(Scene script records)

%%

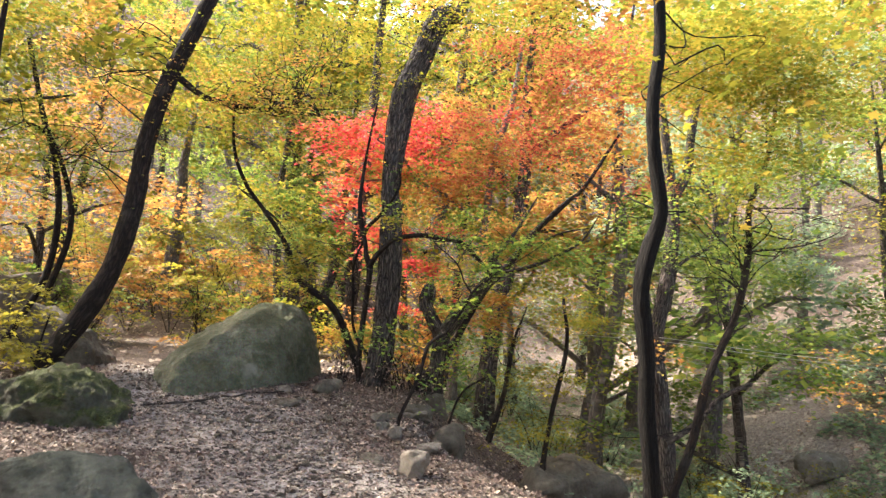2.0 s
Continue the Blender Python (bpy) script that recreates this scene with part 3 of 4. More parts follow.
forest_tree("maple_tree", (-1.36, 14.42, 0.8), "leaning dark maple trunk with yellow-green sprays",
    [[(-1.36, 14.42, 0.4, 0.095), (-1.48, 14.4, 0.75, 0.077), (-1.6, 14.35, 1.07, 0.071), (-1.81, 14.31, 1.57, 0.061), (-1.99, 14.26, 1.93, 0.058), (-2.16, 14.22, 2.14, 0.057), (-2.37, 14.17, 2.28, 0.052), (-2.6, 14.13, 2.44, 0.049), (-2.76, 14.08, 2.7, 0.046), (-2.83, 14.04, 2.91, 0.048), (-2.91, 13.99, 3.08, 0.039), (-3.09, 13.95, 3.35, 0.036), (-3.28, 13.9, 3.59, 0.033), (-3.55, 13.8, 3.95, 0.029), (-3.75, 13.7, 4.5, 0.024), (-3.8, 13.6, 5.4, 0.013)],
        [(-2.43, 14.17, 2.31, 0.03), (-2.7, 14.9, 2.9, 0.025), (-3.3, 15.4, 3.6, 0.02), (-4.1, 15.6, 4.2, 0.012)]],
    [("olive", [(-3.44, 14.3, 3.01, 0.52, 0.17, 400), (-2.57, 14.3, 2.85, 0.4, 0.18, 500), (-3.74, 14.3, 3.45, 0.36, 0.07, 400), (-2.92, 14.3, 2.81, 0.23, 0.1, 300), (-3.64, 14.3, 3.41, 0.91, 0.3, 700), (-3.75, 14.3, 3.98, 0.96, 0.43, 700)]), ("lime", [(-3.93, 15.2, 3.79, 0.62, 0.21, 200), (-3.12, 15.2, 3.27, 0.74, 0.34, 700), (-2.76, 15.2, 3.38, 0.75, 0.34, 500)]), ("gold", [(-1.63, 15.2, 1.77, 0.52, 0.2, 500), (-2.02, 15.2, 1.69, 0.41, 0.2, 260), (-1.74, 15.2, 1.81, 0.43, 0.2, 400)])], BARK_SMOOTH, 16, 0.12, 5.0, 0.4, twig_count=10)
broken = forest_tree("broken_tree", (-0.36, 13.1, 0.3), "broken grey-brown tree with a rotten stub and forked limbs",
    [[(-0.42, 13.1, 0.2, 0.16), (-0.40, 13.1, 0.6, 0.135), (-0.385, 13.1, 0.95, 0.118), (-0.355, 13.1, 1.38, 0.108), (-0.335, 13.1, 1.60, 0.118), (-0.33, 13.1, 1.75, 0.12)],
        [(-0.34, 13.1, 1.62, 0.098), (-0.40, 13.1, 1.78, 0.095), (-0.475, 13.1, 1.92, 0.09), (-0.572, 13.1, 2.12, 0.085), (-0.585, 13.1, 2.25, 0.10), (-0.56, 13.1, 2.36, 0.078), (-0.54, 13.1, 2.40, 0.082), (-0.525, 13.1, 2.45, 0.035)],
        [(-0.3, 13.1, 1.71, 0.1), (-0.22, 13.06, 1.84, 0.105), (-0.14, 13.02, 1.97, 0.1), (0.06, 12.95, 2.2, 0.088), (0.23, 12.88, 2.42, 0.082), (0.42, 12.82, 2.69, 0.076), (0.3, 12.4, 2.77, 0.06), (0.35, 12.4, 2.87, 0.03)],
        [(0.29, 12.40, 2.75, 0.03), (0.60, 12.50, 3.17, 0.022), (0.95, 12.70, 3.77, 0.012)]],
    [("green", [(0.36, 12.6, 3.25, 0.7, 0.28, 900), (1.11, 12.6, 2.86, 0.57, 0.19, 500), (0.08, 12.6, 1.99, 0.55, 0.28, 500), (-0.29, 12.6, 1.53, 0.36, 0.18, 250), (-0.03, 12.6, 1.75, 0.32, 0.11, 220), (-0.07, 12.6, 1.33, 0.4, 0.13, 260), (0.11, 12.6, 3.35, 0.8, 0.32, 900), (0.67, 12.6, 2.89, 0.64, 0.27, 500)]), ("olive", [(1.76, 14.2, 7.05, 1.22, 0.56, 700), (0.84, 14.2, 6.22, 1.02, 0.47, 450), (2.44, 14.2, 4.48, 1.01, 0.46, 450), (-1.52, 14.2, 6.87, 1.12, 0.56, 600), (-0.36, 14.2, 5.86, 0.83, 0.42, 350)]), ("green", [(-0.57, 13.6, 4.24, 0.35, 0.13, 420), (0.34, 13.6, 4.54, 0.45, 0.17, 520), (0.38, 13.6, 4.09, 0.4, 0.17, 420), (-2.39, 13.6, 4.01, 0.29, 0.1, 300), (-1.64, 13.6, 4.21, 0.28, 0.1, 300)]), ("wine", [(2.06, 13.4, 6.0, 1.0, 0.42, 700), (2.54, 13.4, 4.31, 0.66, 0.33, 450), (1.06, 13.4, 4.85, 1.15, 0.37, 1000), (2.41, 13.4, 4.25, 0.62, 0.25, 600), (0.35, 13.4, 4.28, 0.72, 0.36, 700), (1.22, 13.4, 6.23, 1.17, 0.42, 900), (2.4, 13.4, 6.45, 0.84, 0.5, 700), (1.72, 13.4, 5.3, 0.83, 0.33, 500), (0.23, 13.4, 5.17, 0.9, 0.33, 600), (-0.36, 13.4, 3.36, 0.17, 0.08, 150)]), ("green", [(-0.06, 13.5, 4.45, 0.45, 0.16, 420), (-0.78, 13.5, 4.36, 0.36, 0.12, 300), (-1.17, 13.5, 4.16, 0.25, 0.08, 200), (0.09, 13.5, 4.4, 0.51, 0.17, 300)]), ("olive", [(0.28, 13.6, 6.89, 1.34, 0.45, 1100), (1.72, 13.6, 6.78, 1.07, 0.45, 800), (-0.75, 13.6, 5.81, 0.79, 0.35, 400), (2.8, 13.6, 6.0, 0.71, 0.53, 500)]), ("olive", [(1.7, 14, 2.21, 0.64, 0.29, 500), (1.8, 14, 2.2, 0.65, 0.33, 500), (1.51, 14, 2.39, 1.14, 0.57, 700), (-0.02, 14, 2.98, 0.56, 0.3, 900)]), ("orange", [(-0.39, 15, 2.49, 0.5, 0.44, 800), (-0.04, 15, 2.53, 0.36, 0.4, 700), (-1.29, 15, 3.75, 0.52, 0.22, 500), (-0.83, 15, 2.44, 0.64, 0.55, 500)])], BARK, 28, 0.30, 6.0, 0.3, twig_count=0)
broken.children[1].data.materials[0] = FLAKING
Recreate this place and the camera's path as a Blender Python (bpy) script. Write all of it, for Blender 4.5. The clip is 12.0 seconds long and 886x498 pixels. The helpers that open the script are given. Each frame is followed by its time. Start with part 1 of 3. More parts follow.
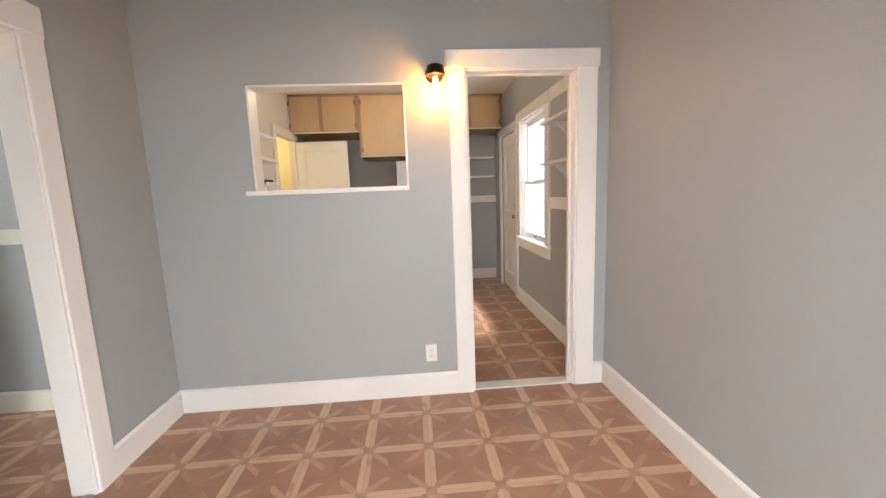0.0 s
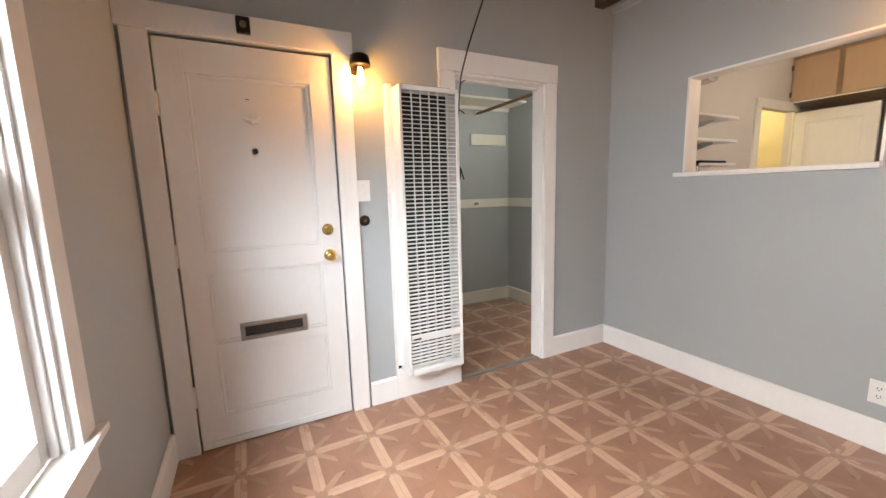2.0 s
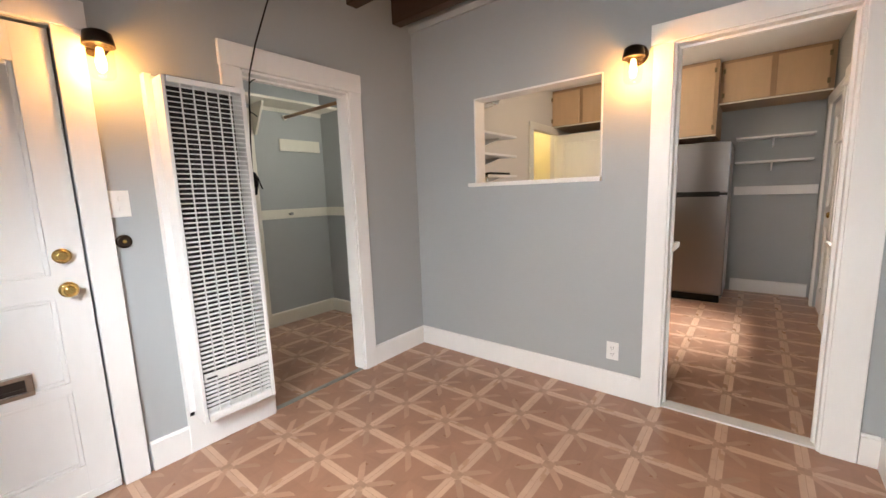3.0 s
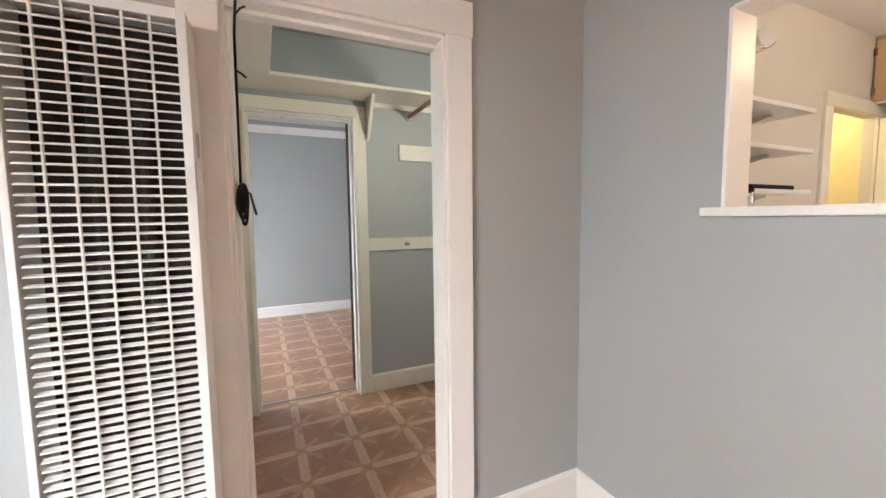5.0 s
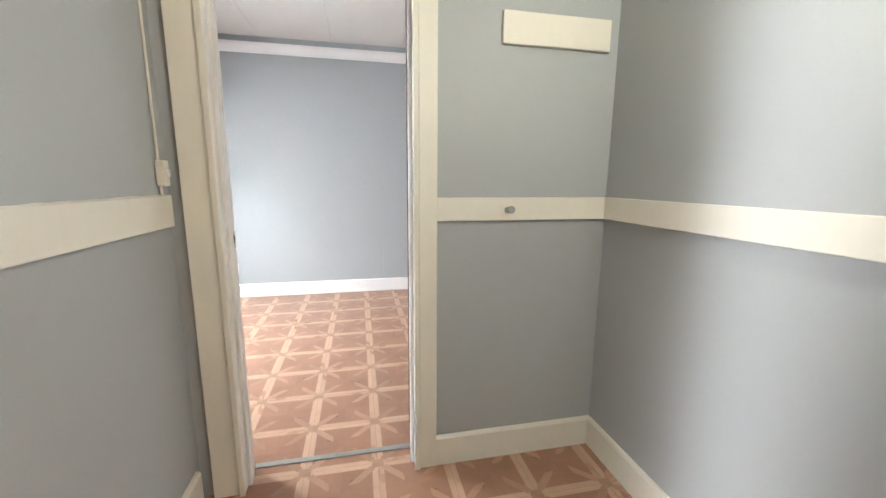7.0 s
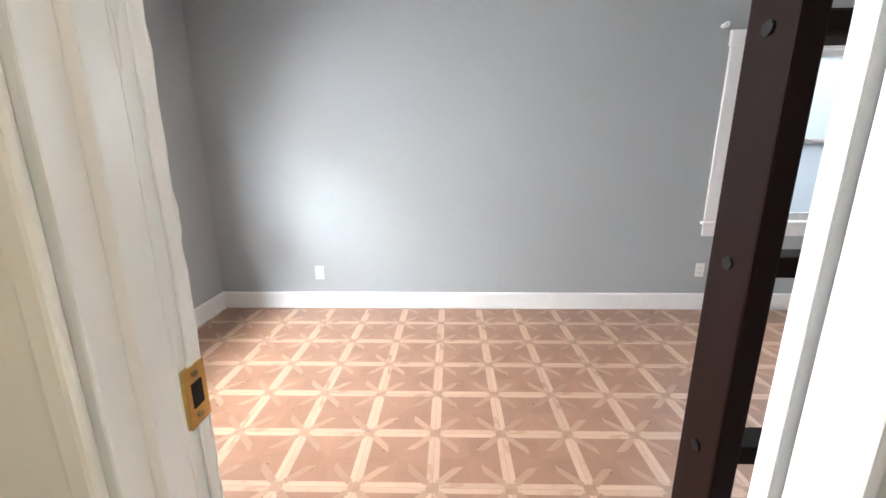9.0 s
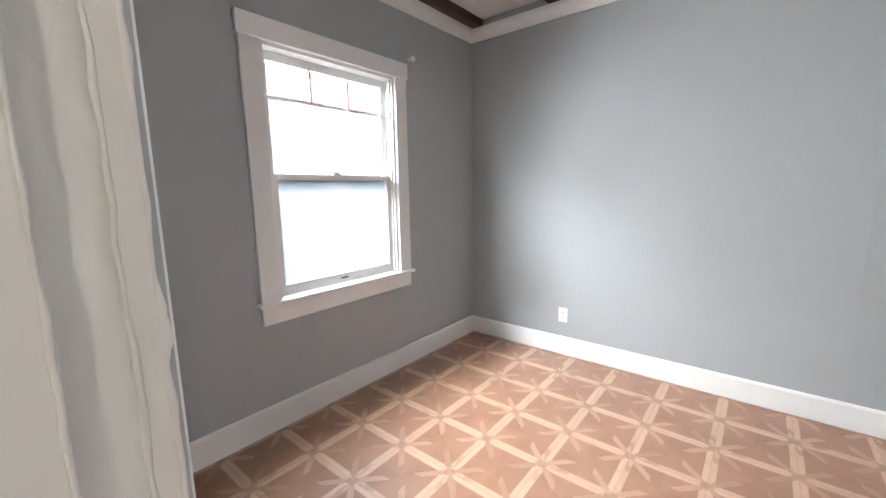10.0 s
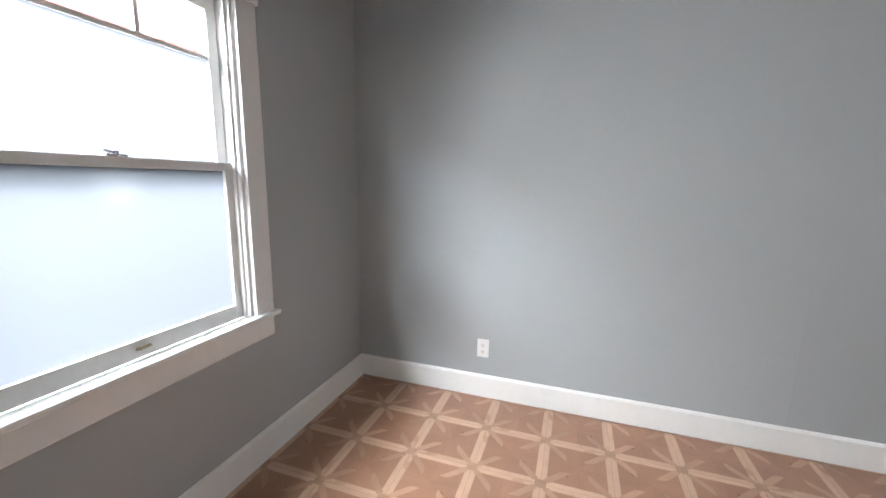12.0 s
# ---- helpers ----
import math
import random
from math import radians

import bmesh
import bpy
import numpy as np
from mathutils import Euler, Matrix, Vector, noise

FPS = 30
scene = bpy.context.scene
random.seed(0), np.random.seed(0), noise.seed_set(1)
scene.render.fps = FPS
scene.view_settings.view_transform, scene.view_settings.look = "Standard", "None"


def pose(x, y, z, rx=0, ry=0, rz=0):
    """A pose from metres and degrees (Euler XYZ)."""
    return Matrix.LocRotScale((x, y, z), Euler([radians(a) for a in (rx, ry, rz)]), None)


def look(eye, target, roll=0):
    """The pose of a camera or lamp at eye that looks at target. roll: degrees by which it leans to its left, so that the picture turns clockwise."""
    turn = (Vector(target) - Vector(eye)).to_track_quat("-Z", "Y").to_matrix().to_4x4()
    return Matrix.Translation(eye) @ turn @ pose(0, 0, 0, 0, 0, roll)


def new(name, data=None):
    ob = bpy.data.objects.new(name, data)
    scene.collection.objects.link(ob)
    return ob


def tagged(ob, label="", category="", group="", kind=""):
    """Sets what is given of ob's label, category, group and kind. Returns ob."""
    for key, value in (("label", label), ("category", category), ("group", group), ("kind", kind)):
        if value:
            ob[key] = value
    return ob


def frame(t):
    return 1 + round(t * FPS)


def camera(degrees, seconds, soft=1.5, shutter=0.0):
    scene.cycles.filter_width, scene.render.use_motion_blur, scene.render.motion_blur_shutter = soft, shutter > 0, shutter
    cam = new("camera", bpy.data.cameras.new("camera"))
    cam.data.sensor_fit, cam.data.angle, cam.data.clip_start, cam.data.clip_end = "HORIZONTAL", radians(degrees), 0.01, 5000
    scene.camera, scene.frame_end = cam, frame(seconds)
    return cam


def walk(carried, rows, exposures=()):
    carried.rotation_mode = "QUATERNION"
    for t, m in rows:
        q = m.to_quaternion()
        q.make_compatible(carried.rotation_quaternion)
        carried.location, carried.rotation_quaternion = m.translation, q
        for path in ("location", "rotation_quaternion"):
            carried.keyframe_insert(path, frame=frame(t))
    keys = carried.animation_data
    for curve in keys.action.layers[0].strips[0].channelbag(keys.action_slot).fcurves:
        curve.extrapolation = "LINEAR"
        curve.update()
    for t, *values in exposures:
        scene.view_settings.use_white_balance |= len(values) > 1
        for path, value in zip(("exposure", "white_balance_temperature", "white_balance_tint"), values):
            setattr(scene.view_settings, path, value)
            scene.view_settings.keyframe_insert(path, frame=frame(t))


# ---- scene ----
cam = camera(97.6, 12.0)
PATH = [
    (0, (0.037, 0.658, 1.325), (0.176, 2.633, 1.039), -2.2),
    (0.5, (0.33, 0.712, 1.301), (-0.218, 2.613, 1.007), -0.9),
    (1, (0.63, 0.687, 1.302), (-0.525, 2.288, 0.979), 0.1),
    (1.1, (0.653, 0.665, 1.307), (-0.604, 2.187, 0.982), 0.0),
    (1.5, (0.682, 0.575, 1.313), (-0.901, 1.756, 0.999), -0.9),
    (2, (0.711, 0.463, 1.296), (-1.054, 1.358, 1.004), -1.6),
    (2.5, (0.762, 0.497, 1.306), (-0.673, 1.859, 1.018), -1.7),
    (2.7, (0.78, 0.532, 1.305), (-0.457, 2.077, 1.015), -2.1),
    (4.3, (0.269, 1.356, 1.367), (-1.271, 2.622, 1.2), -1.2),
    (4.5, (0.167, 1.5, 1.354), (-1.462, 2.648, 1.187), -1.4),
    (5, (-0.155, 1.773, 1.358), (-1.964, 2.61, 1.194), -0.7),
    (5.5, (-0.52, 1.952, 1.337), (-2.417, 2.551, 1.136), -0.1),
    (6, (-0.873, 2.052, 1.321), (-2.809, 2.482, 1.058), 0.0),
    (6.5, (-1.232, 2.121, 1.298), (-3.169, 2.501, 0.974), 0.8),
    (6.7, (-1.338, 2.191, 1.267), (-3.27, 2.591, 0.94), 0.5),
    (8.3, (-2.404, 2.057, 1.283), (-4.312, 2.392, 0.784), 0.6),
    (8.5, (-2.522, 2.024, 1.279), (-4.427, 2.288, 0.728), 0.5),
    (9, (-2.77, 1.99, 1.298), (-4.715, 1.952, 0.831), -0.2),
    (9.5, (-2.99, 2.03, 1.323), (-4.835, 1.331, 0.994), -0.6),
    (10, (-3.1, 1.997, 1.318), (-4.628, 0.744, 1.009), -0.9),
    (10.5, (-3.213, 1.905, 1.311), (-4.502, 0.427, 0.917), -1.3),
    (11, (-3.303, 1.798, 1.289), (-4.449, 0.214, 0.867), -1.7),
    (11.5, (-3.539, 1.642, 1.317), (-5.07, 0.417, 0.926), -0.1),
    (12, (-3.71, 1.35, 1.344), (-5.577, 0.719, 1.001), 0.8),
]
walk(cam, [(t, look(eye, target, roll)) for t, eye, target, roll in PATH],
     exposures=((0, -0.28), (2.7, -0.45), (4.5, -0.3), (5.5, 0.22), (6.5, 0.4), (8.5, 0.55), (9.2, 0.42), (10, 0.18), (11.5, 0.02), (12, -0.25)))

# ---- world and light ----
world = bpy.data.worlds.new("sky")
scene.world = world
world.use_nodes = True
wn = world.node_tree
sky = wn.nodes.new("ShaderNodeTexSky")
sky.sky_type, sky.sun_disc, sky.sun_elevation, sky.sun_rotation = "NISHITA", False, radians(49), radians(0)
wn.nodes["Background"].inputs[1].default_value = 0.12
wn.links.new(sky.outputs[0], wn.nodes["Background"].inputs[0])


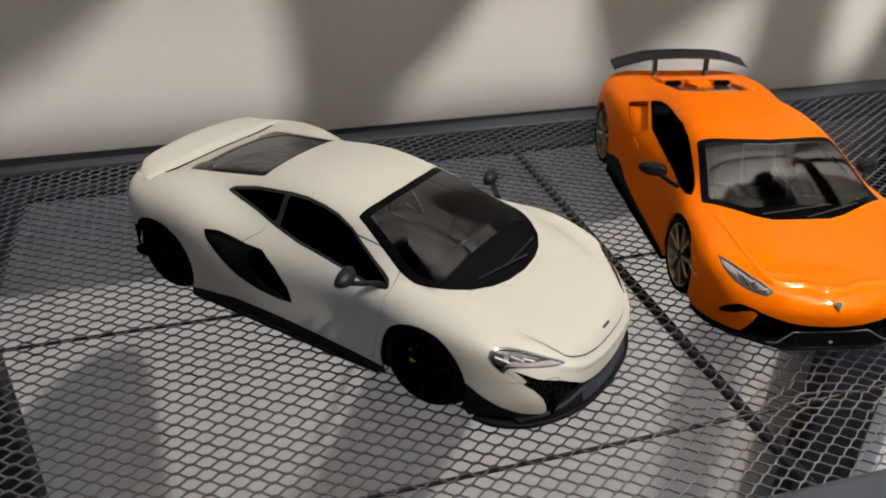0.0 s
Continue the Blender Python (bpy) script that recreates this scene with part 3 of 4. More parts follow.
    sh.cut(inside(deck, TOP, high), "deck_edge")
    sh.cut(inside(deck, TOP, high, -2.2), "engine_window", ("deck_edge",))
    sh.cut(inside([(20.6, 103.0), (20.9, 110.6), (15.4, 113.2), (13.4, 111.0)], TOP, high, 0.2), "deck_edge")
    # bonnet, door and wing seams
    bonnet = curved(90, [(0, -42.0), (9, -41.5), (15.5, -39.6), (19.4, -36.9), (21.4, -32.6), (24, -25.5), (26.9, -12), (28.2, 0), (28.2, 5), (20, 20), (-20, 20), (-28.2, 5), (-28.2, 0), (-24, -25.5), (-19.2, -36.4), (-9, -41.0)])
    sh.panel(inside(bonnet, TOP, lambda v: 20.0 - v[:, 2]), "bonnet")
    wide = lambda v: 27.0 - v[:, 0]  # noqa: E731
    intake = [(85.8, 31.2), (80.6, 31.7), (75, 31.0), (69.0, 30.0), (63.0, 29.6), (57.3, 25.8), (52.0, 19.8), (50.2, 15.4), (56.0, 15.2), (64.0, 16.2), (71.7, 18.6), (78.4, 22.9), (84.2, 28.2)]
    sh.cut(inside(intake, SIDE, wide, 0.3), "side_intake")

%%

◆ **Work instructions**
Retype exactly, and only, the lines from the one containing "q = m.to_quaternion()" through the one containing "scene.view_settings.keyframe_insert(path, frame=frame(t))", both included.

◆ **Answer to the task**
        q = m.to_quaternion()
        q.make_compatible(carried.rotation_quaternion)
        carried.location, carried.rotation_quaternion = m.translation, q
        for path in ("location", "rotation_quaternion"):
            carried.keyframe_insert(path, frame=frame(t))
    keys = carried.animation_data
    for curve in keys.action.layers[0].strips[0].channelbag(keys.action_slot).fcurves:
        curve.extrapolation = "LINEAR"
        curve.update()
    for t, *values in exposures:
        scene.view_settings.use_white_balance |= len(values) > 1
        for path, value in zip(("exposure", "white_balance_temperature", "white_balance_tint"), values):
            setattr(scene.view_settings, path, value)
            scene.view_settings.keyframe_insert(path, frame=frame(t))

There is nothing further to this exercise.